As for Chatterjee's paper, "We provided the committee with one-line scripts that generated significantly better RL results than those reported in Markov et al., outperforming their “stronger” simulated annealing baseline. We still do not know how Markov and his collaborators produced the numbers in their paper."

h100 GPU instances are multiple orders of magnitude more expensive.
Not true, H100s cost $2-3/GPU/hr on the open market.
Yes, they even do at $1/GPU/hr. However, 8xH100 cluster at full utilization is ~8kWh of electricity and costs almost ~0.5M$. 16xH100 cluster is probably 2x of that. How many years before you break-even at ~24$/GPU/day income?
Did you really not understand rethoric nature of my question and assumed that I can't do 1st grade primary school math?

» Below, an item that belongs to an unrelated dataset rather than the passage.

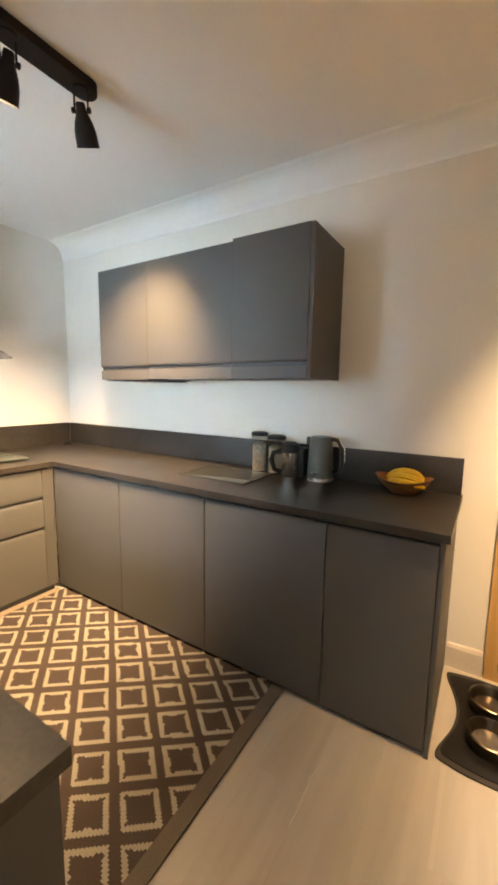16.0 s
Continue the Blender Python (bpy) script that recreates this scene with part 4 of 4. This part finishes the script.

Who cares? That's someone else's problem. I just pay 2-3$/hr and the H100s are usable
You should care about counterparty risks. If your business model depends on unsustainable 3rd party prices powered by VC largesse and unrealizable dreams of dominance, the very least you can do is plan for the impending reckoning, after which GPU proces will be determined by costs.
Look, I understand that some people are short-sighted and can hardly think out of the box and that is totally fine by me. I don't judge you for being that so I kindly ask you not to judge my question. Learn to give some benefit of the doubt.
H100 GPUs are more or less similar in price/performance. It is 2-3x more expensive per hour for 2-3x higher performance.